Annie’s Solar Journey: Clean Energy Credit Union Finances First Solar Loans

By Annie Lappé, Vote Solar

Annie, her husband Matt—also a clean energy professional—and their two daughters were the first Boulder CO customers of the CECU. © Annie Lappé

In July, our family flipped the switch on our new 7 kilowatt solar energy system. I have been working on solar energy policy at Vote Solar since 2008, and have been tracking the costs of solar energy closely. Even still, I was amazed at how affordable solar has become. As a solar advocate who works to make solar affordable and accessible to all through state level policy work, it made my heart happy to see firsthand that going solar can be such an easy and budget-friendly option. We have a lot of work left to do to make sure that the experience I had is possible for people all across America, regardless of income level, but the good news is that groups like Vote Solar, GRID Alternatives, the NAACP, and too many local groups to name, are hard at work on making solar for all a reality.

Our family’s motivation for going solar was equal parts a desire to reduce pollution from the burning of fossil fuels, and to lower our power bills.

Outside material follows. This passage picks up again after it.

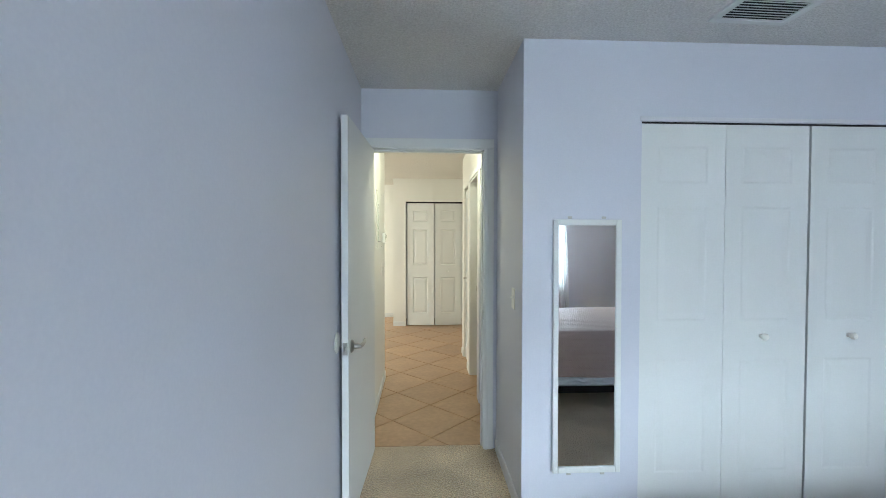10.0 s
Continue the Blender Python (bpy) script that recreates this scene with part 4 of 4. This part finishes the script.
def desk():
    x0, x1, y0, y1 = -1.68, -0.485, 4.19, 4.69
    cx, cy = (x0 + x1) / 2, (y0 + y1) / 2
    a, b = (x1 - x0) / 2, (y1 - y0) / 2
    t = thing("desk", cx, cy, 0, "slate-blue painted writing desk with a worn wooden top", "desk")
    bm = bmesh.new()
    for e in ((-a, a, -b, -b + 0.03), (-a, a, b - 0.03, b), (-a, -a + 0.03, -b + 0.03, b - 0.03), (a - 0.03, a, -b + 0.03, b - 0.03)):
        B(bm, *e, DK - 0.028, DK, bevel=0.004)
    part("top_edge", bm, NAVY, t, "dark painted top edge")
    part("tabletop", box(-a + 0.03, a - 0.03, -b + 0.03, b - 0.03, DK - 0.024, DK - 0.001), WOODTOP, t, "worn brown wooden top")
    part("moulding", box(-a + 0.012, a - 0.012, -b + 0.012, b - 0.012, DK - 0.042, DK - 0.028, bevel=0.004), NAVY, t)
    q = 0.03
    for s in (-1, 1):
        e0, e1 = sorted((s * (a - q), s * (a - q - 0.018)))
        part("apron", box(e0, e1, -b + 0.06, b - 0.06, DK - 0.15, DK - 0.042), NAVY, t)
    part("apron", box(-a + 0.06, a - 0.06, b - q - 0.018, b - q, DK - 0.15, DK - 0.042), NAVY, t)
    bm = box(-a + 0.06, -0.33, -b + q, -b + q + 0.018, DK - 0.15, DK - 0.042)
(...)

Plus I wanted to show my little daughter Evie, who is a precocious four year old, that the sun can power our home, as well as the electric bikes we use to take her to preschool.

When we bought our house this spring we turned to Namaste Solar, a company I have long admired for its coop business model and commitment to a democratic workplace that allows workers to jointly profit as the company grows. Plus, they have a great reputation for customer service and quality solar products. Namaste came out that very week to assess the solar potential on our roof, and put together a bid for a 7 kilowatt system, which would produce about 80% of our electricity needs.

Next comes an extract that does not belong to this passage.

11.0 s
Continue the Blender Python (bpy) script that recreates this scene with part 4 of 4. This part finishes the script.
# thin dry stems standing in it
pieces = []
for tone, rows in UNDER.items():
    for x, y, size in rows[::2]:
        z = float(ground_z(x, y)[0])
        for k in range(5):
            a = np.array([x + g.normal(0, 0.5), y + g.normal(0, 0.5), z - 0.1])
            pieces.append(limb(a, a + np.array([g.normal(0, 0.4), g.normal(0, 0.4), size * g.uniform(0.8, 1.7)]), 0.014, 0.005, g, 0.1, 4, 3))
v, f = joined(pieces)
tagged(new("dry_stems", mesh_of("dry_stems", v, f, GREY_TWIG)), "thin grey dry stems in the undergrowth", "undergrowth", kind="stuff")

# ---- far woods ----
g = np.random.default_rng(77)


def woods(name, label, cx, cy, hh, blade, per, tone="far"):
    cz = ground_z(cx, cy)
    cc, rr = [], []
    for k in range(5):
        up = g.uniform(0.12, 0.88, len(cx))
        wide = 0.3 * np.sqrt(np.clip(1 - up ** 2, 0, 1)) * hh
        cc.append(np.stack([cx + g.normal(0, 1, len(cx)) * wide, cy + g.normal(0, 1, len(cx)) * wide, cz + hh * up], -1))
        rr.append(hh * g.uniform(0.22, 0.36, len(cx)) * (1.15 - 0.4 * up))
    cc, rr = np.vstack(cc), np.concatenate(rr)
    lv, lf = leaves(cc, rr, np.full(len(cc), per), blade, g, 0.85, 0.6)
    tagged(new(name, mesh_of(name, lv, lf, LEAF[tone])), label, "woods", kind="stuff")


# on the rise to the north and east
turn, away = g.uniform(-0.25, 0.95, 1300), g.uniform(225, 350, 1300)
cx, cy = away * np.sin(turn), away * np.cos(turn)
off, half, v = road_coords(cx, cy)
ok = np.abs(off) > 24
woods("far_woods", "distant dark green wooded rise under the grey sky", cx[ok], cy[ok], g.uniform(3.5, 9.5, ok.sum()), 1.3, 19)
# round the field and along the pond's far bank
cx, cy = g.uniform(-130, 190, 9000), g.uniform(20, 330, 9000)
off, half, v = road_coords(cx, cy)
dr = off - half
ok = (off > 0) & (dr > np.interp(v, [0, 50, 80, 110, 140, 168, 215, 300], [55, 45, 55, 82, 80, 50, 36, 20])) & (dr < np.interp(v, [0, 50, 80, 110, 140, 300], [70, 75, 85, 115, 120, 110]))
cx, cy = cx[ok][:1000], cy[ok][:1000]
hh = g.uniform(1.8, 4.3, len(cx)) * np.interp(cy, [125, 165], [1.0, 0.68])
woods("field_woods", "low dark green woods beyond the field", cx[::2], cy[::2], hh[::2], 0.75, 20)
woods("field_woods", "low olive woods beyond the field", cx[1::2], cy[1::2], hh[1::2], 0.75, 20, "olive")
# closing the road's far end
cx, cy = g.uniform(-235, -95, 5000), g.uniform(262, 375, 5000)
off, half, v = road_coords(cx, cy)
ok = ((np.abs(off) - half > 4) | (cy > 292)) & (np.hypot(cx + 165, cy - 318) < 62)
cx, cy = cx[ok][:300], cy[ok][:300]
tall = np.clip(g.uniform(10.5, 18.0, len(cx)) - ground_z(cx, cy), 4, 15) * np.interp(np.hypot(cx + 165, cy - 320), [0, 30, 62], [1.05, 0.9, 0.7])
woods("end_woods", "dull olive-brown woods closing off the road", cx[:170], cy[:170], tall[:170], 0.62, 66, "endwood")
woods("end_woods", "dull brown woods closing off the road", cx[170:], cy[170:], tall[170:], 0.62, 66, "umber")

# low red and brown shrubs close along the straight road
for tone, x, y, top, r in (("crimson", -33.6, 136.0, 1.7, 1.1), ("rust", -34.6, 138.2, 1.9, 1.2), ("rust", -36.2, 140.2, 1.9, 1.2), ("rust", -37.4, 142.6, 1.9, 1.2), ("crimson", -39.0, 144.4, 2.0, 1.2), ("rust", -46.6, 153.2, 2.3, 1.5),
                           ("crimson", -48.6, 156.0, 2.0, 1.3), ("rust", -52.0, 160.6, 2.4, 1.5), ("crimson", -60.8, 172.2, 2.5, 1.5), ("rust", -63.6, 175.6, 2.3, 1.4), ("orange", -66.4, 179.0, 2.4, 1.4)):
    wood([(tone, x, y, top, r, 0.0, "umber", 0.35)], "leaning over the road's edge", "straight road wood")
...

They told me that we were in luck because Namaste was just embarking on a partnership with the Clean Energy Credit Union (CECU), and it looked likely that we would qualify for a low-interest loan. We completed the simple online paperwork after we put our girls to bed, and the next morning we had qualified for the loan. It was so easy. The system was installed a few weeks later, and our utility Xcel Energy quickly processed our interconnection application. Overall, the whole process took about 7 weeks and required very little of my time. With our CECU loan in place, after accounting for energy bill savings, we expect to pay about $50 per month for energy. There was no upfront payment.

We were happy to be CECU’s first Boulder, Colorado customer! CECU is a new financial institution focused solely on providing loans that help people afford clean energy products and services such as solar electric systems, electric vehicles, home energy efficiency retrofits, electric-assist bicycles, net-zero energy homes, and the like. Because it’s an online-only institution, there are no expensive operating costs of brick-and-mortar branch offices. This savings is passed along to members, like us, in the form of better loan rates. CECU is a not-for-profit financial services cooperative and a federally chartered credit union. And like Namaste, CECU is democratically owned and controlled by its members on a one-vote-per-member basis. Blake Jones, one of the co-founders of the CECU and Namaste Solar, also happens to be our neighbor – so he stopped by to give us these cool t-shirts (see photo).

Every day at my job at Vote Solar, I work towards a 100% clean energy future that empowers all customers and takes full advantage of solar power and other clean resources to reliably and affordably meet America’s energy needs. This new energy paradigm puts the interests, health, and well-being of people at its center — and now I can come home to a house that is part of our nation’s energy transformation. The other day my daughter said, “Mom, we don’t like dirty energy, right? We like to use the sun!” That’s right, I told her.